Every line of the material is to be quoted verbatim, minus the pictures.

#### AVAILABLE DATA

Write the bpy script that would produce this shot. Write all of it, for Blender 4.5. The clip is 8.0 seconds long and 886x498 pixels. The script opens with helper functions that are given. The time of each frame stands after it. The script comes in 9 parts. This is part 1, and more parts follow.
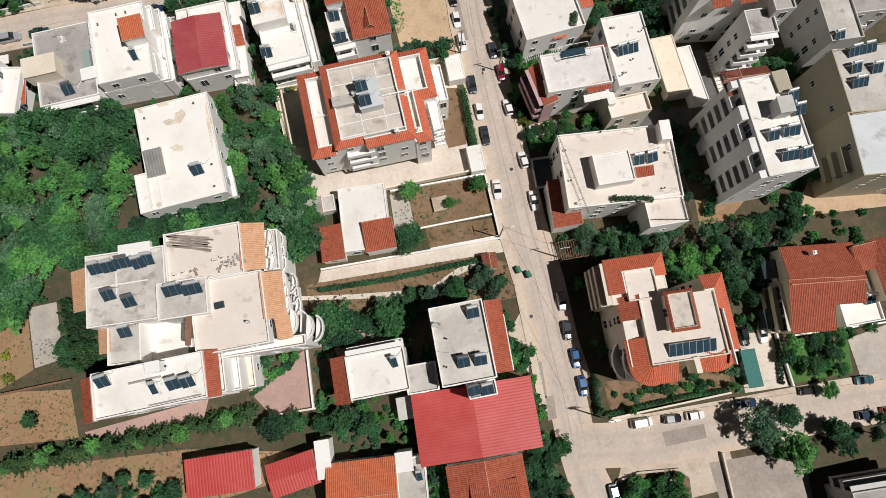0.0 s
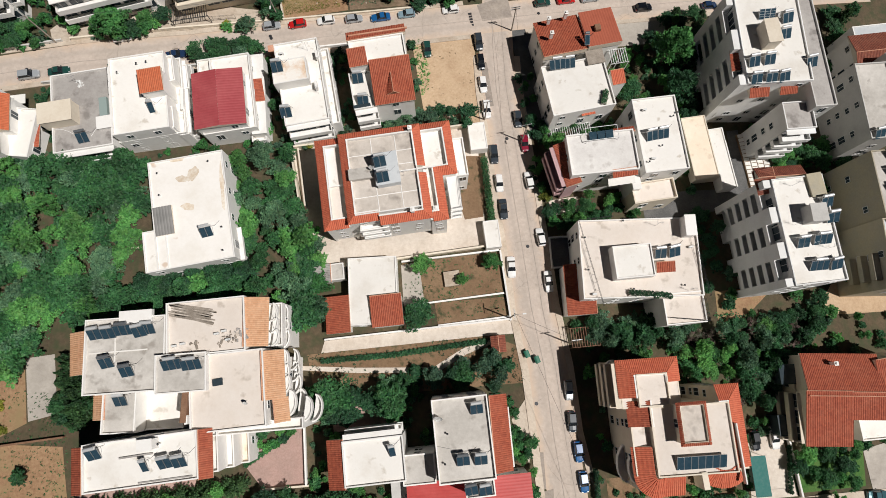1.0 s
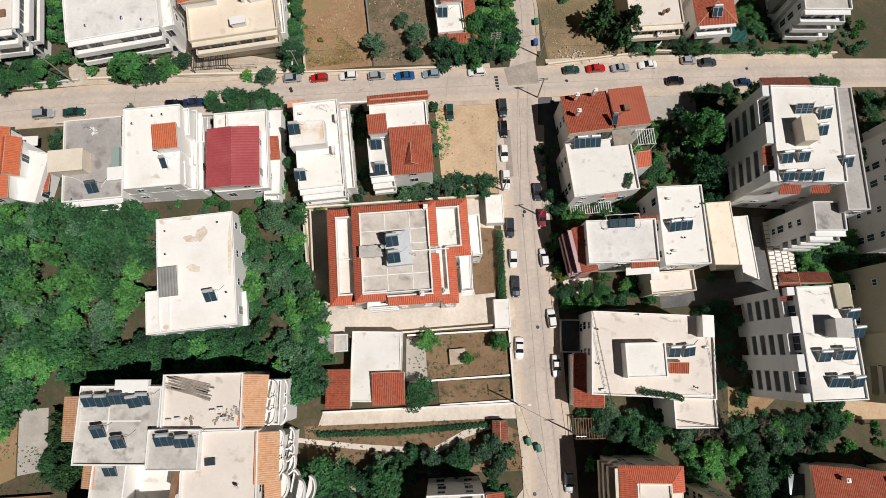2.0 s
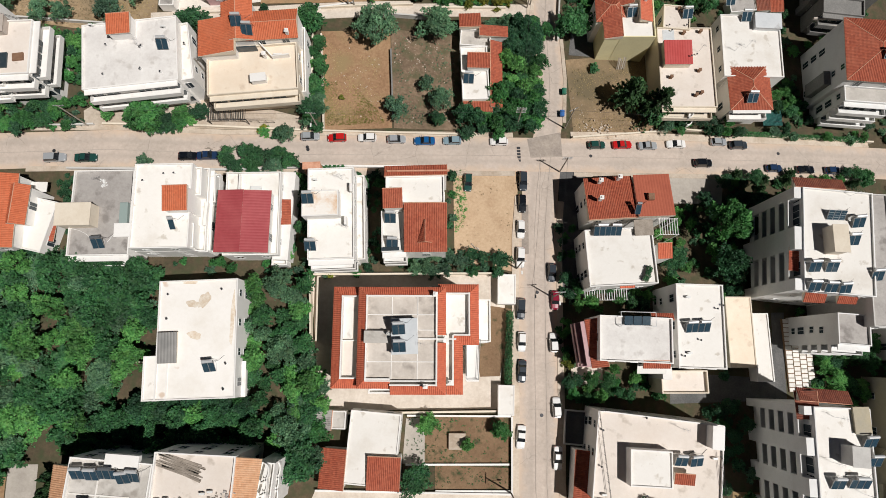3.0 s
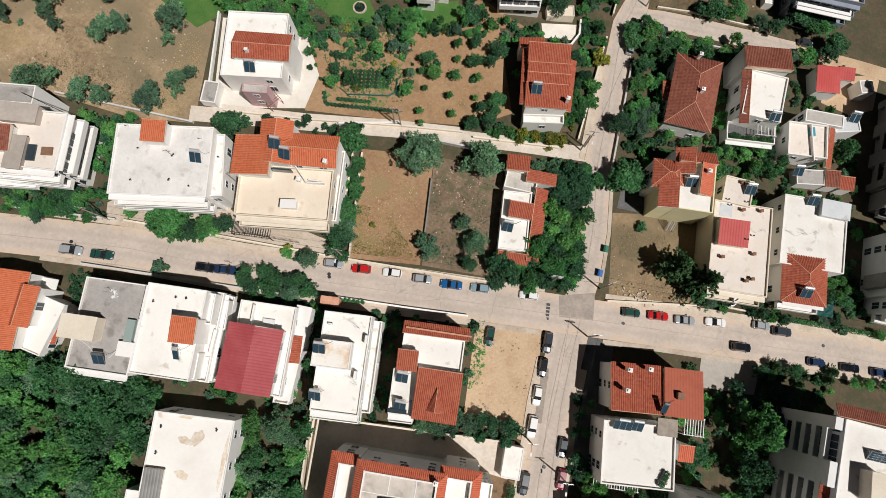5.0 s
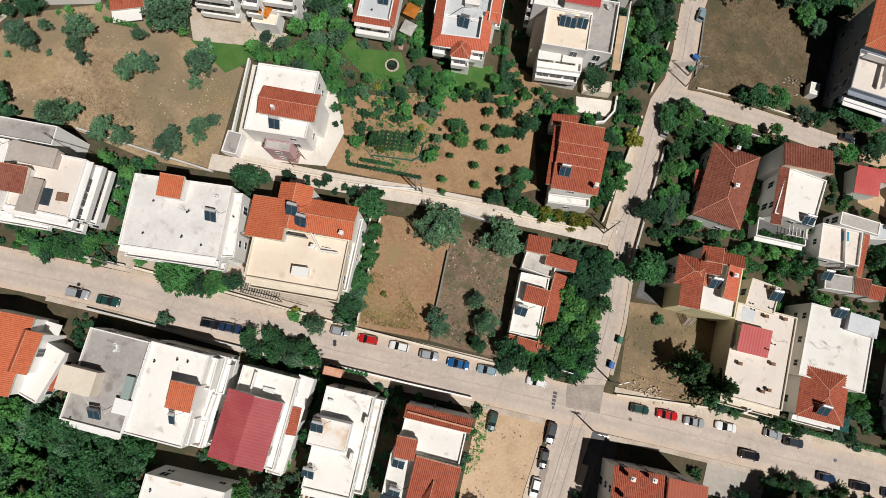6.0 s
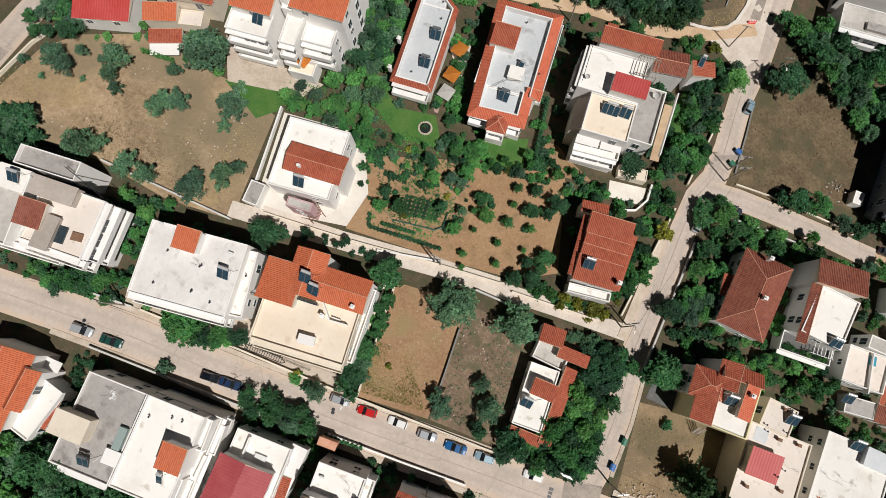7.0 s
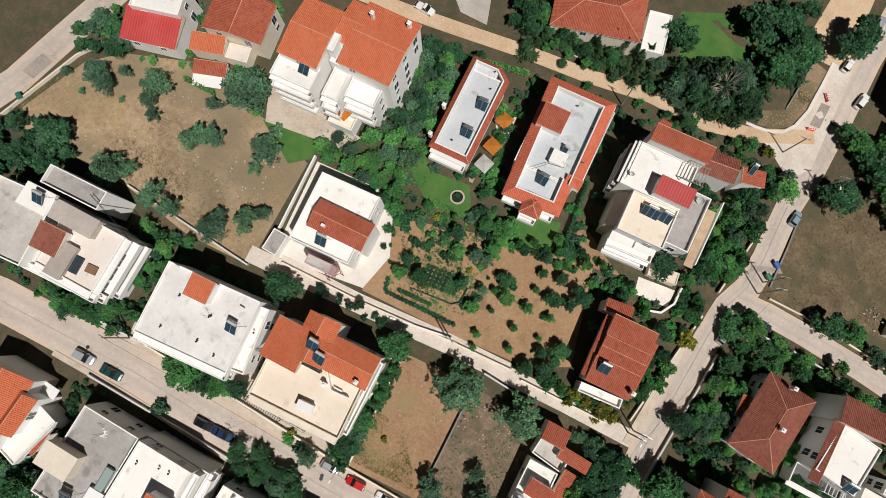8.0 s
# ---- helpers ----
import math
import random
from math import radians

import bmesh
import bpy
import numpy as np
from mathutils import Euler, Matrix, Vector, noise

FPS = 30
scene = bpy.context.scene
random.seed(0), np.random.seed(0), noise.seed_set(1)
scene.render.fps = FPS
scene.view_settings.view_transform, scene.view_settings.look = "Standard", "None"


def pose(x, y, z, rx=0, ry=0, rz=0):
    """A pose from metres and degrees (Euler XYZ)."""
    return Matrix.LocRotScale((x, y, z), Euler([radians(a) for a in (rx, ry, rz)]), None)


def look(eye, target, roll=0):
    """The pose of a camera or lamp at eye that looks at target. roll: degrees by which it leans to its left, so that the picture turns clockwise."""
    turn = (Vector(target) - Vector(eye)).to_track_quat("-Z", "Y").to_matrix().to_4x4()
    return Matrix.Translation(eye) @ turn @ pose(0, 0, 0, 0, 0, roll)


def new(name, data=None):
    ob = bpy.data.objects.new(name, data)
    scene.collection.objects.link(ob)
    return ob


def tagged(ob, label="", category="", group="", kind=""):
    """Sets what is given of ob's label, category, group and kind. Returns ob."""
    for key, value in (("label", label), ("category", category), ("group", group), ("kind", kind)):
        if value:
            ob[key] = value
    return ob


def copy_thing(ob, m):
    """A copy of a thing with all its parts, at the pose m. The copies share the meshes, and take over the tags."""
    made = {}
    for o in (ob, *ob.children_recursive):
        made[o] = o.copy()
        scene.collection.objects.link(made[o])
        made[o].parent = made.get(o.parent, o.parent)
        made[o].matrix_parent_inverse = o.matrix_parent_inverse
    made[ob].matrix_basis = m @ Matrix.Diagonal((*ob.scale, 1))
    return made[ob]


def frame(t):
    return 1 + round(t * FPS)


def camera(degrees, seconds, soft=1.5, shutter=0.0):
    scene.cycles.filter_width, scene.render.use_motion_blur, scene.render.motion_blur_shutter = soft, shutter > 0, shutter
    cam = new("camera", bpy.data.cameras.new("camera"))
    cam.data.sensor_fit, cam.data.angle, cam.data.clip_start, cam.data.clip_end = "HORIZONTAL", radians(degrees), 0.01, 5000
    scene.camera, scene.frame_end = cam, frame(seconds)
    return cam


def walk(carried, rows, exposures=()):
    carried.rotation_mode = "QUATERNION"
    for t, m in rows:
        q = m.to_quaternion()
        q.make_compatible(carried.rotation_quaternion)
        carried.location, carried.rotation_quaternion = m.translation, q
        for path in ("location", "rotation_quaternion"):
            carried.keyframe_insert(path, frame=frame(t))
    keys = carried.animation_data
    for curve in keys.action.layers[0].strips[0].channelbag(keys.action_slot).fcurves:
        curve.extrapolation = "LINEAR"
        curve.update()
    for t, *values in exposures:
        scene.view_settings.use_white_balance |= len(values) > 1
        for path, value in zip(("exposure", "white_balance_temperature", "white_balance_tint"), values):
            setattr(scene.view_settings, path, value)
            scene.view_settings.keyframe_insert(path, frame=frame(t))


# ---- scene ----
cam = camera(75.1, 8.0, soft=0.5)
METRES, EYE, TILT, LEAN, TURN = 130.0, 118.0, -78.4, 0.0, 0.0
ROWS = [
    (0.0, 0.0, 0.0, 0.0, 0.0, 0.0, -0.0),
    (0.5, -0.0029, 0.0126, 0.061, 0.43, -0.17, -2.17),
    (1.0, -0.007, 0.0252, 0.1237, 0.97, -0.4, -4.35),
    (1.5, -0.0142, 0.0372, 0.1829, 1.41, -0.61, -6.43),
    (3.0, -0.0511, 0.0761, 0.3662, 2.82, -1.46, -12.89),
    (3.5, -0.068, 0.0887, 0.4235, 3.29, -1.74, -14.96),
    (4.0, -0.0866, 0.1014, 0.4832, 3.86, -2.06, -17.14),
    (4.5, -0.1075, 0.1138, 0.54, 4.41, -2.36, -19.33),
    (6.0, -0.1888, 0.149, 0.7056, 6.53, -3.75, -27.12),
    (6.5, -0.2207, 0.1605, 0.7573, 7.51, -4.33, -30.28),
    (7.0, -0.256, 0.1724, 0.8068, 8.71, -5.12, -33.86),
    (7.5, -0.2932, 0.1839, 0.8518, 10.13, -6.12, -37.69),
    (8.0, -0.3373, 0.1955, 0.8965, 11.94, -7.43, -42.07),
]
walk(cam, [(t, pose(0, 0, EYE, TILT, LEAN, TURN) @ pose(METRES * x, METRES * y, METRES * z, 90 + pitch, roll, yaw)) for t, x, y, z, yaw, pitch, roll in ROWS])

# ---- daylight: high late-morning sun from the right, clear sky ----
SUN = Vector((0.56, -0.17, 1.0)).normalized()
world = bpy.data.worlds.new("sky")
scene.world = world
world.use_nodes = True
wn = world.node_tree
sky = wn.nodes.new("ShaderNodeTexSky")
sky.sky_type, sky.sun_disc = "NISHITA", False
sky.air_density, sky.dust_density, sky.altitude = 0.18, 0.1, 5000
sky.sun_elevation, sky.sun_rotation = math.asin(SUN.z), math.atan2(SUN.x, SUN.y)
wn.links.new(sky.outputs["Color"], wn.nodes["Background"].inputs["Color"])
wn.nodes["Background"].inputs["Strength"].default_value = 0.05
sun = bpy.data.lights.new("sun", "SUN")
sun.energy, sun.angle, sun.color = 5.0, radians(0.53), (1.0, 0.968, 0.935)
new("sun", sun).matrix_world = look(SUN * 300, (0, 0, 0))
scene.view_settings.exposure = -0.28


# ---- the lie of the land: a hillside that falls to the right and ahead ----
def ground_z(x, y):
    x, y = min(max(x, -125), 105) + 10, min(max(y, -45), 215) - 80
    return 0.04966 - 0.080189 * x - 0.057755 * y - 0.00022904 * x * x - 0.00016287 * x * y - 0.00021481 * y * y


# ---- materials ----
def links(nt, *pairs):
    for a, b in pairs:
        nt.links.new(a, b)


def material(name):
    m = bpy.data.materials.new(name)
    m.use_nodes = True
    return m, m.node_tree, m.node_tree.nodes["Principled BSDF"]


def noise_node(nt, where, scale, detail=4.0, rough=0.6):
    n = nt.nodes.new("ShaderNodeTexNoise")
    n.inputs["Scale"].default_value, n.inputs["Detail"].default_value, n.inputs["Roughness"].default_value = scale, detail, rough
    nt.links.new(where, n.inputs["Vector"])
    return n.outputs["Fac"]


def ramp(nt, fac, stops):
    r = nt.nodes.new("ShaderNodeValToRGB")
    e = r.color_ramp.elements
    while len(e) < len(stops):
        e.new(0.5)
    for k, (p, c) in enumerate(stops):
        e[k].position, e[k].color = p, (*c, 1)
    nt.links.new(fac, r.inputs["Fac"])
    return r.outputs["Color"]


def mix(nt, fac, a, b, kind="MIX"):
    n = nt.nodes.new("ShaderNodeMix")
    n.data_type, n.blend_type = "RGBA", kind
    for value, slot in ((fac, 0), (a, 6), (b, 7)):
        if isinstance(value, (int, float)):
            n.inputs[slot].default_value = value
        elif isinstance(value, tuple):
            n.inputs[slot].default_value = (*value, 1)
        else:
            nt.links.new(value, n.inputs[slot])
    return n.outputs[2]


def bump(nt, b, height, strength, distance):
    n = nt.nodes.new("ShaderNodeBump")
    n.inputs["Strength"].default_value, n.inputs["Distance"].default_value = strength, distance
    links(nt, (height, n.inputs["Height"]), (n.outputs["Normal"], b.inputs["Normal"]))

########

• [TASK RESPONSE]:
Write the bpy script that would produce this shot. Write all of it, for Blender 4.5. The clip is 8.0 seconds long and 886x498 pixels. The script opens with helper functions that are given. The time of each frame stands after it. The script comes in 9 parts. This is part 1, and more parts follow.
0.0 s
1.0 s
2.0 s
3.0 s
5.0 s
6.0 s
7.0 s
8.0 s
# ---- helpers ----
import math
import random
from math import radians

import bmesh
import bpy
import numpy as np
from mathutils import Euler, Matrix, Vector, noise

FPS = 30
scene = bpy.context.scene
random.seed(0), np.random.seed(0), noise.seed_set(1)
scene.render.fps = FPS
scene.view_settings.view_transform, scene.view_settings.look = "Standard", "None"


def pose(x, y, z, rx=0, ry=0, rz=0):
    """A pose from metres and degrees (Euler XYZ)."""
    return Matrix.LocRotScale((x, y, z), Euler([radians(a) for a in (rx, ry, rz)]), None)


def look(eye, target, roll=0):
    """The pose of a camera or lamp at eye that looks at target. roll: degrees by which it leans to its left, so that the picture turns clockwise."""
    turn = (Vector(target) - Vector(eye)).to_track_quat("-Z", "Y").to_matrix().to_4x4()
    return Matrix.Translation(eye) @ turn @ pose(0, 0, 0, 0, 0, roll)


def new(name, data=None):
    ob = bpy.data.objects.new(name, data)
    scene.collection.objects.link(ob)
    return ob


def tagged(ob, label="", category="", group="", kind=""):
    """Sets what is given of ob's label, category, group and kind. Returns ob."""
    for key, value in (("label", label), ("category", category), ("group", group), ("kind", kind)):
        if value:
            ob[key] = value
    return ob


def copy_thing(ob, m):
    """A copy of a thing with all its parts, at the pose m. The copies share the meshes, and take over the tags."""
    made = {}
    for o in (ob, *ob.children_recursive):
        made[o] = o.copy()
        scene.collection.objects.link(made[o])
        made[o].parent = made.get(o.parent, o.parent)
        made[o].matrix_parent_inverse = o.matrix_parent_inverse
    made[ob].matrix_basis = m @ Matrix.Diagonal((*ob.scale, 1))
    return made[ob]


def frame(t):
    return 1 + round(t * FPS)


def camera(degrees, seconds, soft=1.5, shutter=0.0):
    scene.cycles.filter_width, scene.render.use_motion_blur, scene.render.motion_blur_shutter = soft, shutter > 0, shutter
    cam = new("camera", bpy.data.cameras.new("camera"))
    cam.data.sensor_fit, cam.data.angle, cam.data.clip_start, cam.data.clip_end = "HORIZONTAL", radians(degrees), 0.01, 5000
    scene.camera, scene.frame_end = cam, frame(seconds)
    return cam


def walk(carried, rows, exposures=()):
    carried.rotation_mode = "QUATERNION"
    for t, m in rows:
        q = m.to_quaternion()
        q.make_compatible(carried.rotation_quaternion)
        carried.location, carried.rotation_quaternion = m.translation, q
        for path in ("location", "rotation_quaternion"):
            carried.keyframe_insert(path, frame=frame(t))
    keys = carried.animation_data
    for curve in keys.action.layers[0].strips[0].channelbag(keys.action_slot).fcurves:
        curve.extrapolation = "LINEAR"
        curve.update()
    for t, *values in exposures:
        scene.view_settings.use_white_balance |= len(values) > 1
        for path, value in zip(("exposure", "white_balance_temperature", "white_balance_tint"), values):
            setattr(scene.view_settings, path, value)
            scene.view_settings.keyframe_insert(path, frame=frame(t))


# ---- scene ----
cam = camera(75.1, 8.0, soft=0.5)
METRES, EYE, TILT, LEAN, TURN = 130.0, 118.0, -78.4, 0.0, 0.0
ROWS = [
    (0.0, 0.0, 0.0, 0.0, 0.0, 0.0, -0.0),
    (0.5, -0.0029, 0.0126, 0.061, 0.43, -0.17, -2.17),
    (1.0, -0.007, 0.0252, 0.1237, 0.97, -0.4, -4.35),
    (1.5, -0.0142, 0.0372, 0.1829, 1.41, -0.61, -6.43),
    (3.0, -0.0511, 0.0761, 0.3662, 2.82, -1.46, -12.89),
    (3.5, -0.068, 0.0887, 0.4235, 3.29, -1.74, -14.96),
    (4.0, -0.0866, 0.1014, 0.4832, 3.86, -2.06, -17.14),
    (4.5, -0.1075, 0.1138, 0.54, 4.41, -2.36, -19.33),
    (6.0, -0.1888, 0.149, 0.7056, 6.53, -3.75, -27.12),
    (6.5, -0.2207, 0.1605, 0.7573, 7.51, -4.33, -30.28),
    (7.0, -0.256, 0.1724, 0.8068, 8.71, -5.12, -33.86),
    (7.5, -0.2932, 0.1839, 0.8518, 10.13, -6.12, -37.69),
    (8.0, -0.3373, 0.1955, 0.8965, 11.94, -7.43, -42.07),
]
walk(cam, [(t, pose(0, 0, EYE, TILT, LEAN, TURN) @ pose(METRES * x, METRES * y, METRES * z, 90 + pitch, roll, yaw)) for t, x, y, z, yaw, pitch, roll in ROWS])

# ---- daylight: high late-morning sun from the right, clear sky ----
SUN = Vector((0.56, -0.17, 1.0)).normalized()
world = bpy.data.worlds.new("sky")
scene.world = world
world.use_nodes = True
wn = world.node_tree
sky = wn.nodes.new("ShaderNodeTexSky")
sky.sky_type, sky.sun_disc = "NISHITA", False
sky.air_density, sky.dust_density, sky.altitude = 0.18, 0.1, 5000
sky.sun_elevation, sky.sun_rotation = math.asin(SUN.z), math.atan2(SUN.x, SUN.y)
wn.links.new(sky.outputs["Color"], wn.nodes["Background"].inputs["Color"])
wn.nodes["Background"].inputs["Strength"].default_value = 0.05
sun = bpy.data.lights.new("sun", "SUN")
sun.energy, sun.angle, sun.color = 5.0, radians(0.53), (1.0, 0.968, 0.935)
new("sun", sun).matrix_world = look(SUN * 300, (0, 0, 0))
scene.view_settings.exposure = -0.28


# ---- the lie of the land: a hillside that falls to the right and ahead ----
def ground_z(x, y):
    x, y = min(max(x, -125), 105) + 10, min(max(y, -45), 215) - 80
    return 0.04966 - 0.080189 * x - 0.057755 * y - 0.00022904 * x * x - 0.00016287 * x * y - 0.00021481 * y * y


# ---- materials ----
def links(nt, *pairs):
    for a, b in pairs:
        nt.links.new(a, b)


def material(name):
    m = bpy.data.materials.new(name)
    m.use_nodes = True
    return m, m.node_tree, m.node_tree.nodes["Principled BSDF"]


def noise_node(nt, where, scale, detail=4.0, rough=0.6):
    n = nt.nodes.new("ShaderNodeTexNoise")
    n.inputs["Scale"].default_value, n.inputs["Detail"].default_value, n.inputs["Roughness"].default_value = scale, detail, rough
    nt.links.new(where, n.inputs["Vector"])
    return n.outputs["Fac"]


def ramp(nt, fac, stops):
    r = nt.nodes.new("ShaderNodeValToRGB")
    e = r.color_ramp.elements
    while len(e) < len(stops):
        e.new(0.5)
    for k, (p, c) in enumerate(stops):
        e[k].position, e[k].color = p, (*c, 1)
    nt.links.new(fac, r.inputs["Fac"])
    return r.outputs["Color"]


def mix(nt, fac, a, b, kind="MIX"):
    n = nt.nodes.new("ShaderNodeMix")
    n.data_type, n.blend_type = "RGBA", kind
    for value, slot in ((fac, 0), (a, 6), (b, 7)):
        if isinstance(value, (int, float)):
            n.inputs[slot].default_value = value
        elif isinstance(value, tuple):
            n.inputs[slot].default_value = (*value, 1)
        else:
            nt.links.new(value, n.inputs[slot])
    return n.outputs[2]


def bump(nt, b, height, strength, distance):
    n = nt.nodes.new("ShaderNodeBump")
    n.inputs["Strength"].default_value, n.inputs["Distance"].default_value = strength, distance
    links(nt, (height, n.inputs["Height"]), (n.outputs["Normal"], b.inputs["Normal"]))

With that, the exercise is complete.